Leading the charge this year is Phil Mickelson. Phil has been a Golf Digest playing editor for more than 15 years, so he knows a thing or two about how we try to help golfers like you.

He's also pretty keen around the greens, so we asked him to reveal the short-game secrets that have made him a guy the other pros watch. Phil's coach, Golf Digest Teaching Professional Butch Harmon, adds his favorite full-swing tips.

Then we turn to stats whiz Peter Sanders, who calculates based on skill level how many greens you should hit and putts you should make from various distances. Golf Digest Teaching Professional Dean Reinmuth gives advice on both.

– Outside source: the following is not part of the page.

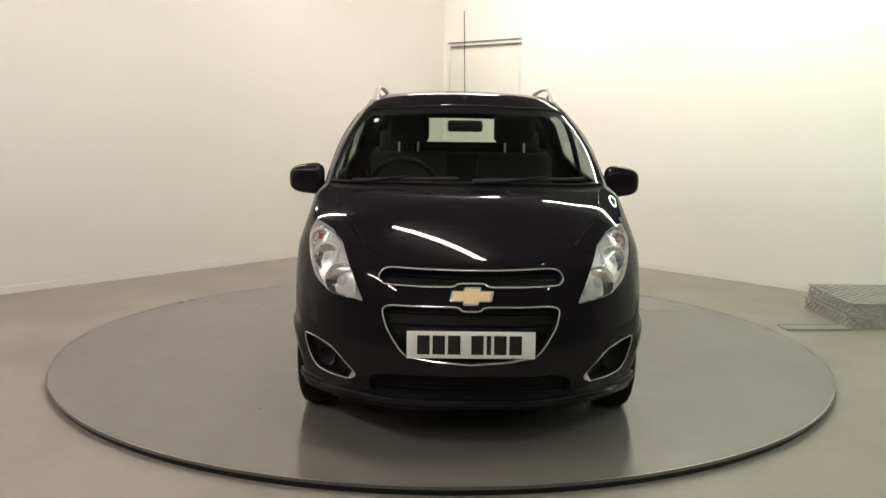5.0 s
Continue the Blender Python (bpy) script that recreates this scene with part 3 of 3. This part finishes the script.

Finally, we asked PGA Tour players to tell us how they improved in areas the stats said were holding them back. (Track your own stats at golfdigest.com/go/makemebetter) What worked for them might be just what you need. Remember you have to find the best route for you to improve your game. And be happy.

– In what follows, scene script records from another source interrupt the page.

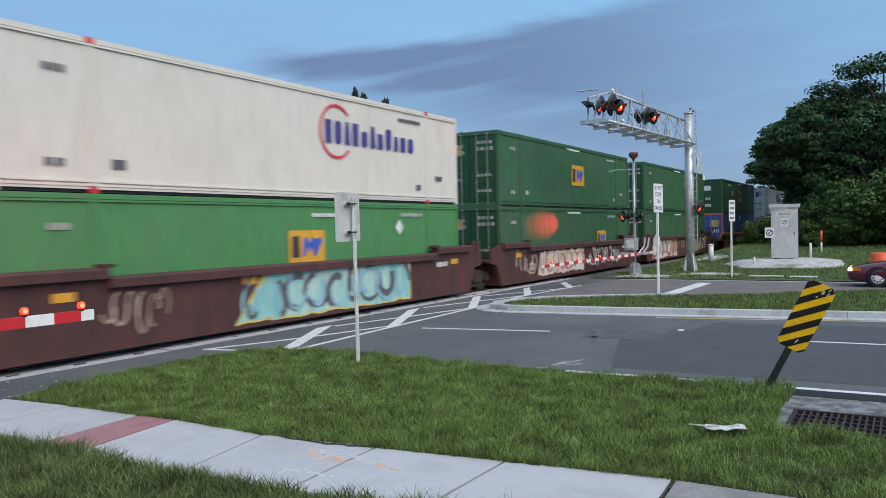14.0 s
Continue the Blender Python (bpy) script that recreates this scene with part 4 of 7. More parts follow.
# ---- hopper cars ----
def hopper(s, length, top, body, rim, label, bottom=0.98, ribs=8, dusty=True, slope=0.9, stake=None, flat=False):
    th = thing("hopper_car", label, "railway hopper car", group="hopper cars of the train")
    mover(th, s)
    Lh, W = length, 1.45
    for sgn in (-1, 1):
        bm = bmesh.new()
        ext(bm, [(0, bottom), (0, top), (Lh, top), (Lh, bottom)], *sorted((sgn * W, sgn * (W - 0.06))), "y")
        part("side_sheet", bm, body, th)
        for k in range(ribs + 1):
            x = 0.08 + (Lh - 0.16) * k / ribs
            bm = bmesh.new()
            ya, yb = sorted((sgn * (W - 0.01), sgn * (W + 0.10)))
            ext(bm, [(x - 0.09, bottom + 0.04), (x + 0.09, bottom + 0.04), (x + 0.09, top - 0.05), (x - 0.09, top - 0.05)], ya, yb, "y")
            soften(bm, 0.02)
            part("side_stake", bm, stake or body, th)
        bm = bmesh.new()
        bx(bm, -0.1, Lh + 0.1, *sorted((sgn * (W - 0.08), sgn * (W + 0.12))), top - 0.055, top + 0.035)
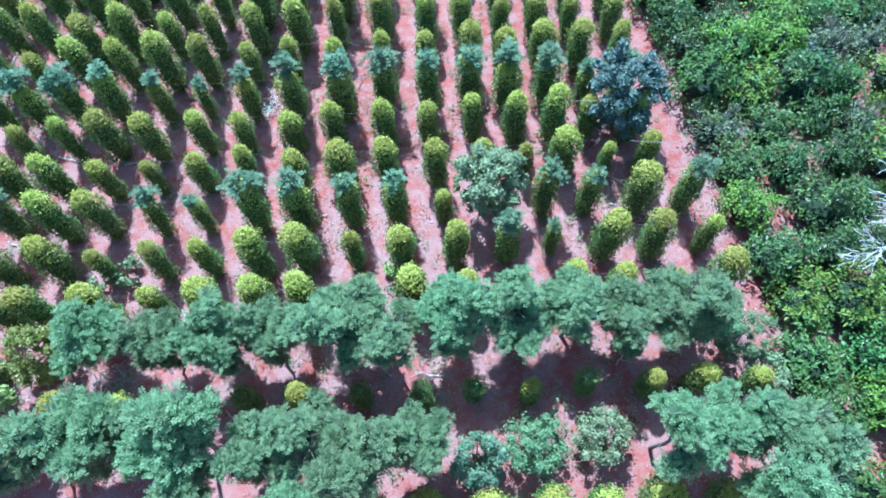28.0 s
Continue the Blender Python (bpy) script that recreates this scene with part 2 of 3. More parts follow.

TIP+VIDEO: Phil's Putting Routine

Basic concepts come first

A solid game from 50 yards and in is all about following a small set of basic principles. Excel at them, and you'll be able to pull off almost any shot.

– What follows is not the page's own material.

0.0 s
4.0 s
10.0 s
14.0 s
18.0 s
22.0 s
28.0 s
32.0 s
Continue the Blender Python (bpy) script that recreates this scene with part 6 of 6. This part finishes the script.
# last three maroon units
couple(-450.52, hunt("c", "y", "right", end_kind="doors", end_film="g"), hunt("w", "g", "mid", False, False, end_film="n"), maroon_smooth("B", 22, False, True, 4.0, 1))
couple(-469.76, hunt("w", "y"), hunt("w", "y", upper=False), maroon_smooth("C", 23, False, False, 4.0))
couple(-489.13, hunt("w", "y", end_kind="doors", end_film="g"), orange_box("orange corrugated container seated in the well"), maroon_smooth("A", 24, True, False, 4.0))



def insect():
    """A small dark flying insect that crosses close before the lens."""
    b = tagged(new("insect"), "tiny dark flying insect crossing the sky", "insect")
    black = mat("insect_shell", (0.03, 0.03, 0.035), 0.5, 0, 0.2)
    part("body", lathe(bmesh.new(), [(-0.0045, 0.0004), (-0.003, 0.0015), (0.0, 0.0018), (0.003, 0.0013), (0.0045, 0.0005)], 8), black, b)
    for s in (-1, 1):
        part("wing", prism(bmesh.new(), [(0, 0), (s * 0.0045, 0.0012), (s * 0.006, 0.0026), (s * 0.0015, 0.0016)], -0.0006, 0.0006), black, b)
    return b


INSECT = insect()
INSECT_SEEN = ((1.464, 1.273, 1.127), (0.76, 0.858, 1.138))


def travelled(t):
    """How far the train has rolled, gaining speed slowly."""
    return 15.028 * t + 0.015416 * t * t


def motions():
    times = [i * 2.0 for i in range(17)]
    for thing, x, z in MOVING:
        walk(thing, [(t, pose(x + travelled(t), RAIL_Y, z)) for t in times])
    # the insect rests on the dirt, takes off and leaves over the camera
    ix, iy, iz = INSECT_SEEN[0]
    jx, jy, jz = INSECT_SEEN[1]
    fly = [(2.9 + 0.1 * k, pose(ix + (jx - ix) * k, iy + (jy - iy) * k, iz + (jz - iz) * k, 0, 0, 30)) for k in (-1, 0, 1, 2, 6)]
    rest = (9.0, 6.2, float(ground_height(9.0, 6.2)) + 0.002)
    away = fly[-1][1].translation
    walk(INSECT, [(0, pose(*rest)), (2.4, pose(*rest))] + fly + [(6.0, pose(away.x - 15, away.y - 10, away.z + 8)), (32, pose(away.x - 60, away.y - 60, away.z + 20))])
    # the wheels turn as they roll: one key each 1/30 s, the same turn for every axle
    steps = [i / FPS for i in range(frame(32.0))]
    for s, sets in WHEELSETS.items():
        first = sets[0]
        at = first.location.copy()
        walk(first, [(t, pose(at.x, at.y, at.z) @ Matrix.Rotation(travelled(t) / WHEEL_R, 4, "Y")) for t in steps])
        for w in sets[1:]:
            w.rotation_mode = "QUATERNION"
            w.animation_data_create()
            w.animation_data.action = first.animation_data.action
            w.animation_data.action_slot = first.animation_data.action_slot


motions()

The first principle is what I call "hinge and hold." For crisp contact and good distance control on all greenside shots, hinge your wrists very early on the backswing (left) and avoid swinging your lead arm back more than necessary. On the downswing, feel like you maintain the hinge, so your hands remain ahead of the clubhead for a descending strike (lower photo).

Butch on ball position

The average golfer plays the ball too far forward with the driver. This causes the shoulders and hips to shift open, and the right arm to get too straight. From there, the player swings the club back steeply and to the outside. Plus, the backswing turn is restricted. To position the ball correctly with the driver, line it up with the breast logo on your shirt, or just inside your left heel.

Keep the hands moving

Another key principle is to accelerate your hands on the downswing and keep accelerating them toward the target until well after the ball is gone (below). Slowing your hands is a killer because it ruins your release, changes impact conditions and often causes you to hit the shot fat.

A related concept is to maintain the loft of your wedge through impact and beyond, the face aimed at the sky for as long as possible (far right). Note how I haven't allowed my wrists to roll over. I want to keep the same clubface loft I established at address.